O melhor português possível
Se a justificação de modernizar e uniformizar o mais possível a língua portuguesa em todos os países que a utilizam era um argumento válido - mesmo sendo difícil acreditá-lo possível -, a forma que o acordo ortográfico tomou sempre me deixou desconfortável. A razão: a modificação pouco natural de palavras que aqui, onde nasceu a língua, se usavam para facilitar a expressão de quem veio a adotá-la. Foi a reversão do que deve estar na base de um acordo do género - não colhe a argumentação de que ainda escreveríamos farmácia com ph se não acompanhássemos a evolução, porque o que se fez não foi oficializar o que já se usava correntemente mas mudar as regras à partida e esperar que o hábito se lhes seguisse. Por outro lado, já se viu que a justificação tantas vezes repetida de que o acordo evitaria peculiaridades como as ridículas conversões de texto do português de Portugal para o português do Brasil, por exemplo, não encontrou paralelo na realidade. Uma pastelaria continua a não ser uma lanchonete, o encarnado mantém sentido dúbio consoante o lado do Atlântico em que seja usado, tal como as construções frásicas e os tempos verbais mantêm as suas especificidades conforme estejam mais ou menos adocicados.
No entanto, o acordo foi firmado, oficializado e adotado.
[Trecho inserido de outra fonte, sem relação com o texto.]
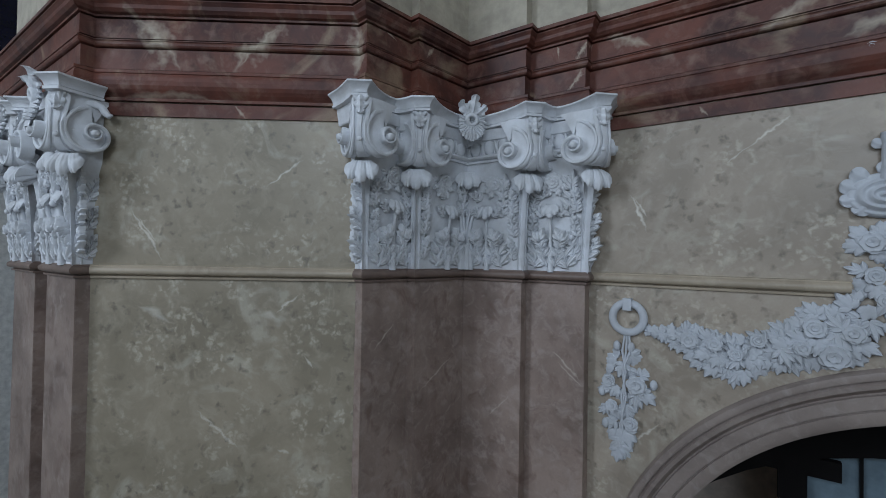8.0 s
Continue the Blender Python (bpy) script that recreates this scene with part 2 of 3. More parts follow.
# ---- mesh helpers ----
def link(name, bm, mat, parent=None, smooth=False, label=""):
    bmesh.ops.recalc_face_normals(bm, faces=bm.faces)
    me = bpy.data.meshes.new(name)
    bm.to_mesh(me)
    bm.free()
    me.materials.append(mat)
    if smooth:
        me.polygons.foreach_set("use_smooth", [True] * len(me.polygons))
        me.set_sharp_from_angle(angle=radians(smooth))
    ob = new(name, me)
    ob.parent = parent
    if label:
        ob["label"] = label
    return ob


def offset_path(points, n):
    """The plan line moved n metres towards the hall, with mitred corners."""
    out = []
    for i, p in enumerate(points):
        normals = []
        for a, b in ((i - 1, i), (i, i + 1)):
            if 0 <= a and b < len(points):
                d = (points[b] - points[a]).normalized()
                normals.append(Vector((-d.y, d.x)))
        m = normals[0] if len(normals) == 1 else (normals[0] + normals[1]) / (1 + normals[0].dot(normals[1]))
        out.append(p + n * m)
    return out


def sweep(points, profile, bm=None, closed_profile=True):
    """A moulding: the profile, rows of (metres out, height), drawn along the plan line."""
    bm = bm or bmesh.new()
    paths = {n: offset_path(points, n) for n, z in profile}
    grid = [[bm.verts.new((*paths[n][i], z)) for n, z in profile] for i in range(len(points))]
    k = len(profile)
    for i in range(len(points) - 1):
        for j in range(k if closed_profile else k - 1):
            a, b = j, (j + 1) % k
            bm.faces.new((grid[i][a], grid[i][b], grid[i + 1][b], grid[i + 1][a]))
    if closed_profile:
        bm.faces.new(grid[0])
        bm.faces.new(list(reversed(grid[-1])))
    return bm


def prism(points, z0, z1, bm=None):
    bm = bm or bmesh.new()
    low = [bm.verts.new((p[0], p[1], z0)) for p in points]
    high = [bm.verts.new((p[0], p[1], z1)) for p in points]
    bm.faces.new(low), bm.faces.new(list(reversed(high)))
    for i in range(len(points)):
        j = (i + 1) % len(points)
        bm.faces.new((low[i], low[j], high[j], high[i]))
    return bm


def box(x0, x1, y0, y1, z0, z1, bm=None):
    return prism([(x0, y0), (x1, y0), (x1, y1), (x0, y1)], z0, z1, bm)


def grid_faces(bm, rows, wrap=False):
    k = len(rows[0])
    for a, b in zip(rows, rows[1:]):
        for j in range(k if wrap else k - 1):
            bm.faces.new((a[j], a[(j + 1) % k], b[(j + 1) % k], b[j]))


# ---- walls ----
ARCH_X, ARCH_Z, ARCH_IN = 1.085, 4.39, 1.60


def arch_wall():
    bm = bmesh.new()
    depth, top, r = 0.55, ENT_BOTTOM + 0.1, ARCH_IN
    x0, x1 = GROUP[0].x - 0.02, 4.2
    steps = 40
    xs = [ARCH_X - r * math.cos(math.pi * i / steps) for i in range(steps + 1)]
    zs = [ARCH_Z + r * math.sin(math.pi * i / steps) for i in range(steps + 1)]
    for y in (WALL_Y, WALL_Y + depth):
        for i in range(steps):
            bm.faces.new([bm.verts.new(c) for c in ((xs[i], y, zs[i]), (xs[i + 1], y, zs[i + 1]), (xs[i + 1], y, top), (xs[i], y, top))])
        for a, b in ((x0, xs[0]), (xs[-1], x1)):
            bm.faces.new([bm.verts.new(c) for c in ((a, y, 0), (b, y, 0), (b, y, top), (a, y, top))])
        bm.faces.new([bm.verts.new(c) for c in ((xs[0], y, 0), (xs[-1], y, 0), (xs[-1], y, 3.0), (xs[0], y, 3.0))])
    rim = [(xs[0], 3.0)] + list(zip(xs, zs)) + [(xs[-1], 3.0)]
    for (xa, za), (xb, zb) in zip(rim, rim[1:] + rim[:1]):
        bm.faces.new([bm.verts.new(c) for c in ((xa, WALL_Y, za), (xb, WALL_Y, zb), (xb, WALL_Y + depth, zb), (xa, WALL_Y + depth, za))])
    bmesh.ops.remove_doubles(bm, verts=bm.verts, dist=0.0005)
    return bm


tagged(link("wall_north", arch_wall(), TAN), "tan painted marble wall with an arched opening", "wall", kind="structure")

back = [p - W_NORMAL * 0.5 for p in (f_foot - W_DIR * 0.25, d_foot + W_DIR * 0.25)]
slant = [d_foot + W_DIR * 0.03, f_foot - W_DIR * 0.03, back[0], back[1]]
tagged(link("wall_slant", prism(slant, 0, ENT_BOTTOM + 0.1), TAN_SLANT_SHADED), "tan painted marble wall panel between two pilasters", "wall", kind="structure")

# pilasters
corner = tagged(new("corner_pilaster"), "brown painted marble corner pilasters under a white capital", "pilaster")
for side in "RL":
    u, n, end = STEP[side]
    link("shaft", prism([flat(side, -0.3 if side == "R" else 0.0, 0), flat(side, u, 0), flat(side, u, -0.4), flat(side, -0.3 if side == "R" else 0.0, -0.4)], 0, ENT_BOTTOM + 0.1), BROWN, corner)
    link("shaft", prism([flat(side, u, -n), flat(side, end, -n), flat(side, end, -0.4 if side == "R" else -0.3), flat(side, u, -0.39)], 0, ENT_BOTTOM + 0.1), BROWN, corner)
edge_out = U_AXIS["L"] * 0.003
link("edge_strip", prism([d_corner, d_corner + edge_out, d_foot + edge_out, d_foot], 0, NECK - 0.07), BROWN, corner)
for x0, x1 in ((-3.5, -4.1), (-4.4, -5.0)):
    flat_pilaster = tagged(new("flat_pilaster"), "grey-brown painted marble pilaster beside the slanting wall", "pilaster", "far pilasters")
    link("shaft", box(x1, x0, FY, FY + 0.3, 0, ENT_BOTTOM + 0.1), BROWN, flat_pilaster)
    link("edge_strip", box(x0, x0 + 0.003, FY + 0.004, FY + 0.3, 0, NECK - 0.07), BROWN, flat_pilaster)
tagged(link("wall_pier", prism([(-3.55, FY + FSET), (-5.3, FY + FSET), (-5.3, 2.9), (-4.6, 2.9), (-3.75, 0.35)], 0, ENT_BOTTOM + 0.1), BROWN), "brown marble pier wall between the pilasters", "wall", kind="structure")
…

Portugal comprometeu-se a assumi-lo há quase 30 anos. E já lá vão cinco desde que os miúdos começaram a aprender a escrever com estas regras. Os órgãos oficiais tiveram, por lei, de submeter-se a elas - ainda que muitos, governo incluído, não se deem ao trabalho de as aprender e ainda misturarem grafias mesmo em documentos do Estado. As publicações foram-se uniformizando a partir dessa realidade, exceção feita - e isso sim, deve ser respeitado - àqueles que a rejeitam terminantemente e o assinalam nos seus textos.
Se é verdade pois que muitos, grupo onde me incluo, não engolem com facilidade esta versão da língua empobrecida por decreto, também é surreal que ainda haja quem continue a insistir - contagiado ou mesmo animado pelo que é prática corrente na cartilha do atual ministro da Educação - na ideia de que o que é preciso é desfazer tudo, ou quase. A Academia de Ciências de Lisboa chama-lhe "aperfeiçoamento do Acordo Ortográfico de 1990", justificando-o com a necessidade de "pôr fim à instabilidade ortográfica" decorrente das várias grafias permitidas para certos termos. E defende que, sendo utópica a tentativa de uniformização ortográfica nos diversos países em que a língua portuguesa é a oficial, é preciso considerar "a tradição lexicográfica de longa existência" e reequacionar "alguns pontos" do acordo. Leia-se: fazer regressar consoantes mudas, circunflexos, hífenes... E personalidades como Manuel Alegre apoiam-no sem reservas, prometendo até fazer guerra ao governo caso as coisas não andem no sentido desejado - para trás.
Não entendem que já passámos essa fase. E se uma larga fatia dos portugueses (sobretudo os mais velhos) ignora que a terceira pessoa do singular do verbo parar, no presente do indicativo, passou a ser uma palavra homógrafa da preposição "para", a outra fatia (onde se incluem crianças, adolescentes e jovens adultos) já nem passa pela cabeça acentuá-la.
O momento de discutir, exigir, tentar alterar e fazer valer argumentos e fúrias foi-se. Há demasiado tempo para fazer sentido voltar atrás. Quem quer devolver algum valor à língua, melhor fará em focar-se e esforçar-se por ensiná-la como hoje ela é.